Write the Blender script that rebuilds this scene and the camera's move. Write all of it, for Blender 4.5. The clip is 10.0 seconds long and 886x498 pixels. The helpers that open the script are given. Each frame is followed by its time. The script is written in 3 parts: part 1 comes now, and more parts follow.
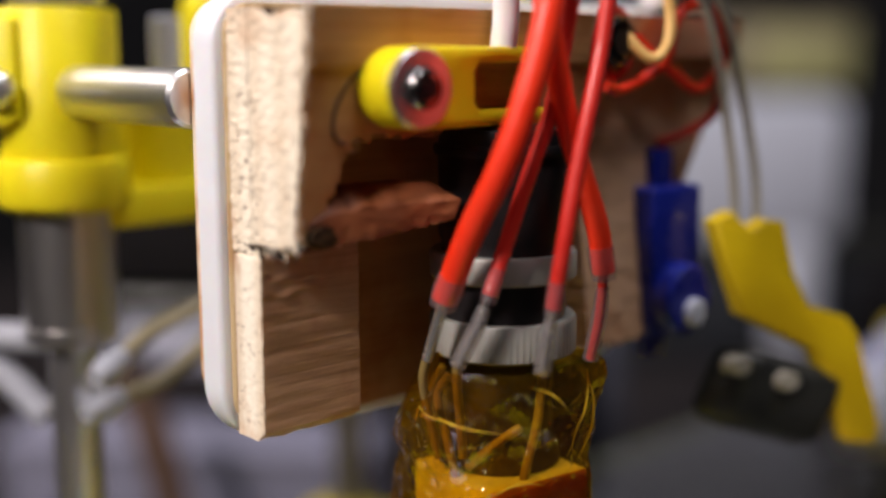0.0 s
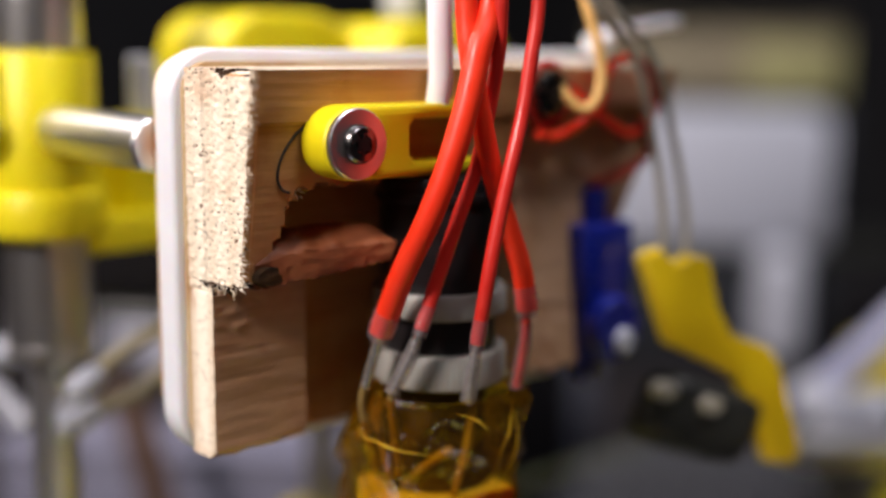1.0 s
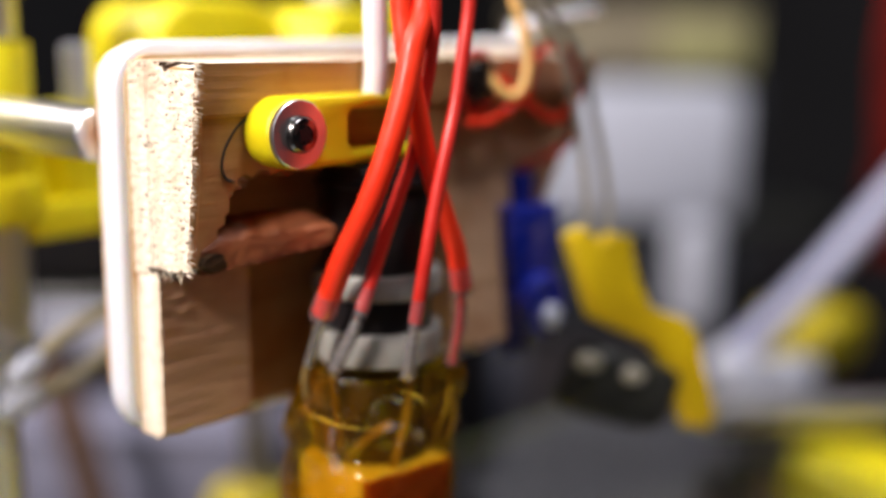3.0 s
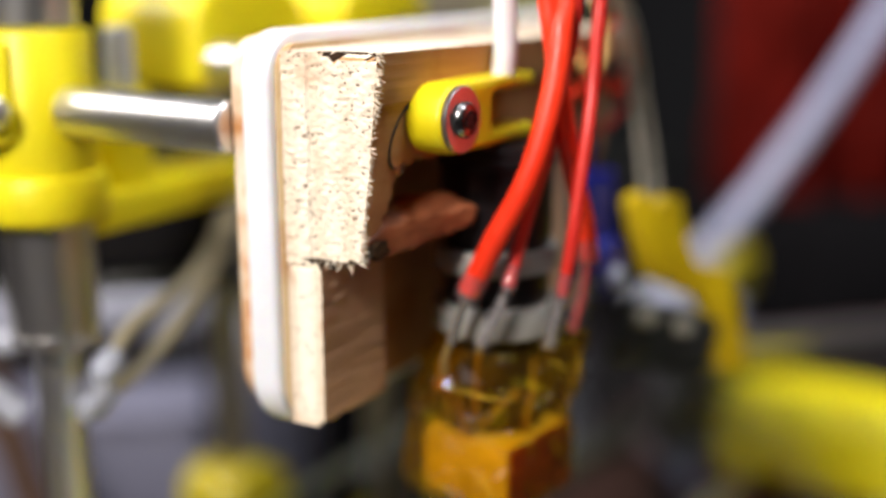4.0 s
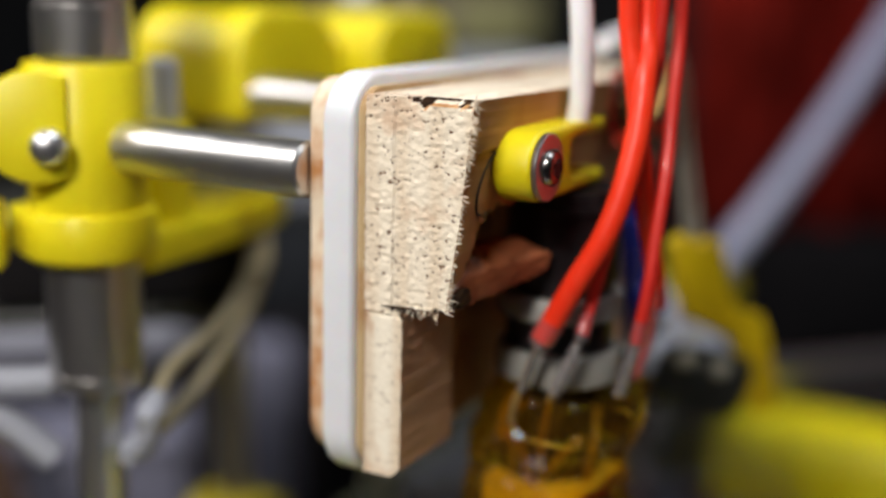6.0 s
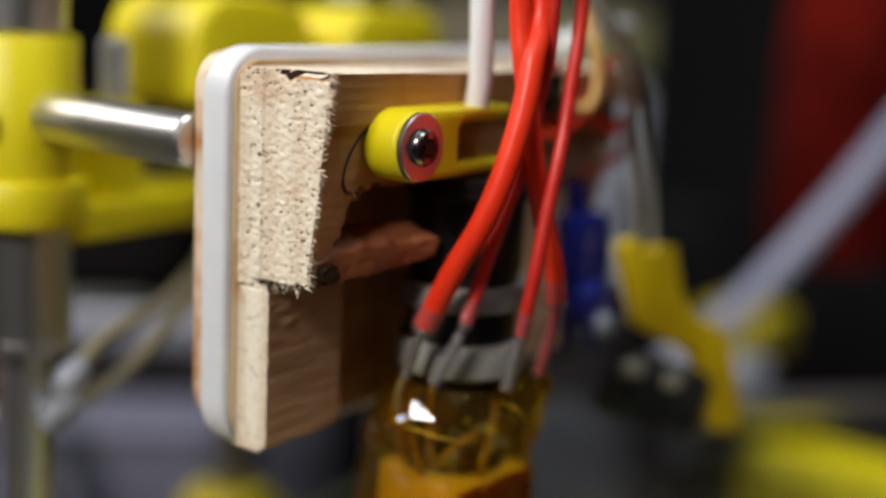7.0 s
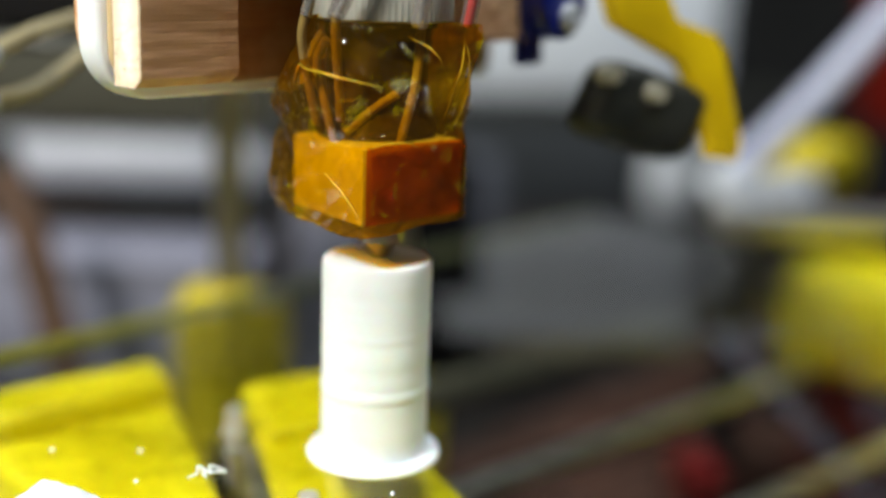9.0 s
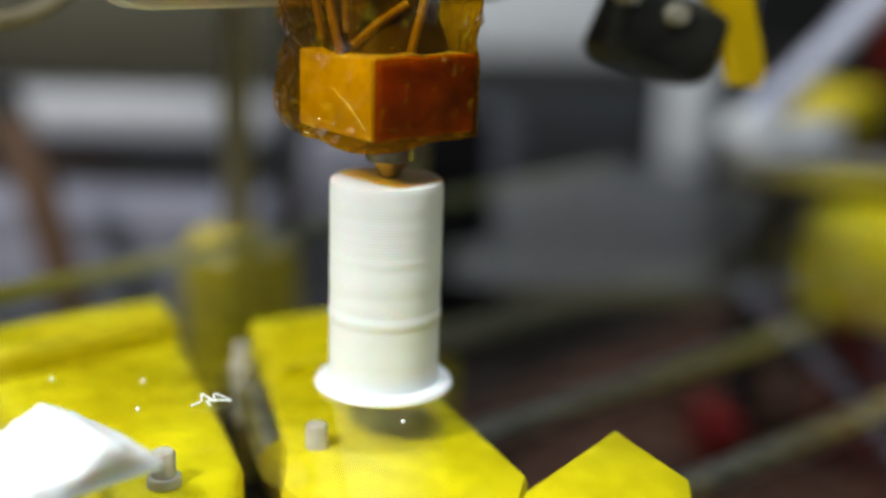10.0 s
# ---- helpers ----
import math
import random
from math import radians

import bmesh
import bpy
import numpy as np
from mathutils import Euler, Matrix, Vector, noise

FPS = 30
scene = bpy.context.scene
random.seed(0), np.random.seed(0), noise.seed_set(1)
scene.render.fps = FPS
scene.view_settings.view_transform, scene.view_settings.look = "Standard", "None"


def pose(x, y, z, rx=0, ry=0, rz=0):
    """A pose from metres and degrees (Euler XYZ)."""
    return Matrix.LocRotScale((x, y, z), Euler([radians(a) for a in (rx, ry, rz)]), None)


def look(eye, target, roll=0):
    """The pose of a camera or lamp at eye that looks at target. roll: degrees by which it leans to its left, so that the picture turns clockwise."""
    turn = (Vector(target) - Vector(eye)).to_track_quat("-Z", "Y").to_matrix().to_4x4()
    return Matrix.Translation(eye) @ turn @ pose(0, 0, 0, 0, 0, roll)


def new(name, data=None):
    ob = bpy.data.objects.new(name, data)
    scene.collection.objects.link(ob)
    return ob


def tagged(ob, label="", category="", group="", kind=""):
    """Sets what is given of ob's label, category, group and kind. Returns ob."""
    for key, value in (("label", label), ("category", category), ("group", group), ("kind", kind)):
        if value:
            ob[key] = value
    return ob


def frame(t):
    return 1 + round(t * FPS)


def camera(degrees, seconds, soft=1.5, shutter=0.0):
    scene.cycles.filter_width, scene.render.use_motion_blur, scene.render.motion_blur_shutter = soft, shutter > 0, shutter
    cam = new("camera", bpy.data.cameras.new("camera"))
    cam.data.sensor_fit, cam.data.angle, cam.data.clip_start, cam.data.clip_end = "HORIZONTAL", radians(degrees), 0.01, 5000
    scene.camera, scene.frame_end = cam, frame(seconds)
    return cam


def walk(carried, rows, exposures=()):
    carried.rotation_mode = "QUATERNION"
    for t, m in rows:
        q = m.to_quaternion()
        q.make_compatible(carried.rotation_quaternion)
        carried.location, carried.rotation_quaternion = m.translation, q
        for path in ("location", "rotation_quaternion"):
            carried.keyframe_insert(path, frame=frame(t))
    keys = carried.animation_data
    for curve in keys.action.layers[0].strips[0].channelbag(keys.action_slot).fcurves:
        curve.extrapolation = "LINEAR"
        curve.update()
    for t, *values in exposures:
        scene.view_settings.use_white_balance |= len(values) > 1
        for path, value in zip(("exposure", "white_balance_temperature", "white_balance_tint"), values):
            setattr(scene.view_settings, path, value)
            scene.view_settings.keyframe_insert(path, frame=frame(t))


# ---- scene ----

→ **Problem to solve**:
Take the line that contains "q = m.to_quaternion()", the line that contains "scene.view_settings.use_white_balance |= len(values)", and all lines between, and give them again exactly; include no other line.

→ **Complete response**:
        q = m.to_quaternion()
        q.make_compatible(carried.rotation_quaternion)
        carried.location, carried.rotation_quaternion = m.translation, q
        for path in ("location", "rotation_quaternion"):
            carried.keyframe_insert(path, frame=frame(t))
    keys = carried.animation_data
    for curve in keys.action.layers[0].strips[0].channelbag(keys.action_slot).fcurves:
        curve.extrapolation = "LINEAR"
        curve.update()
    for t, *values in exposures:
        scene.view_settings.use_white_balance |= len(values) > 1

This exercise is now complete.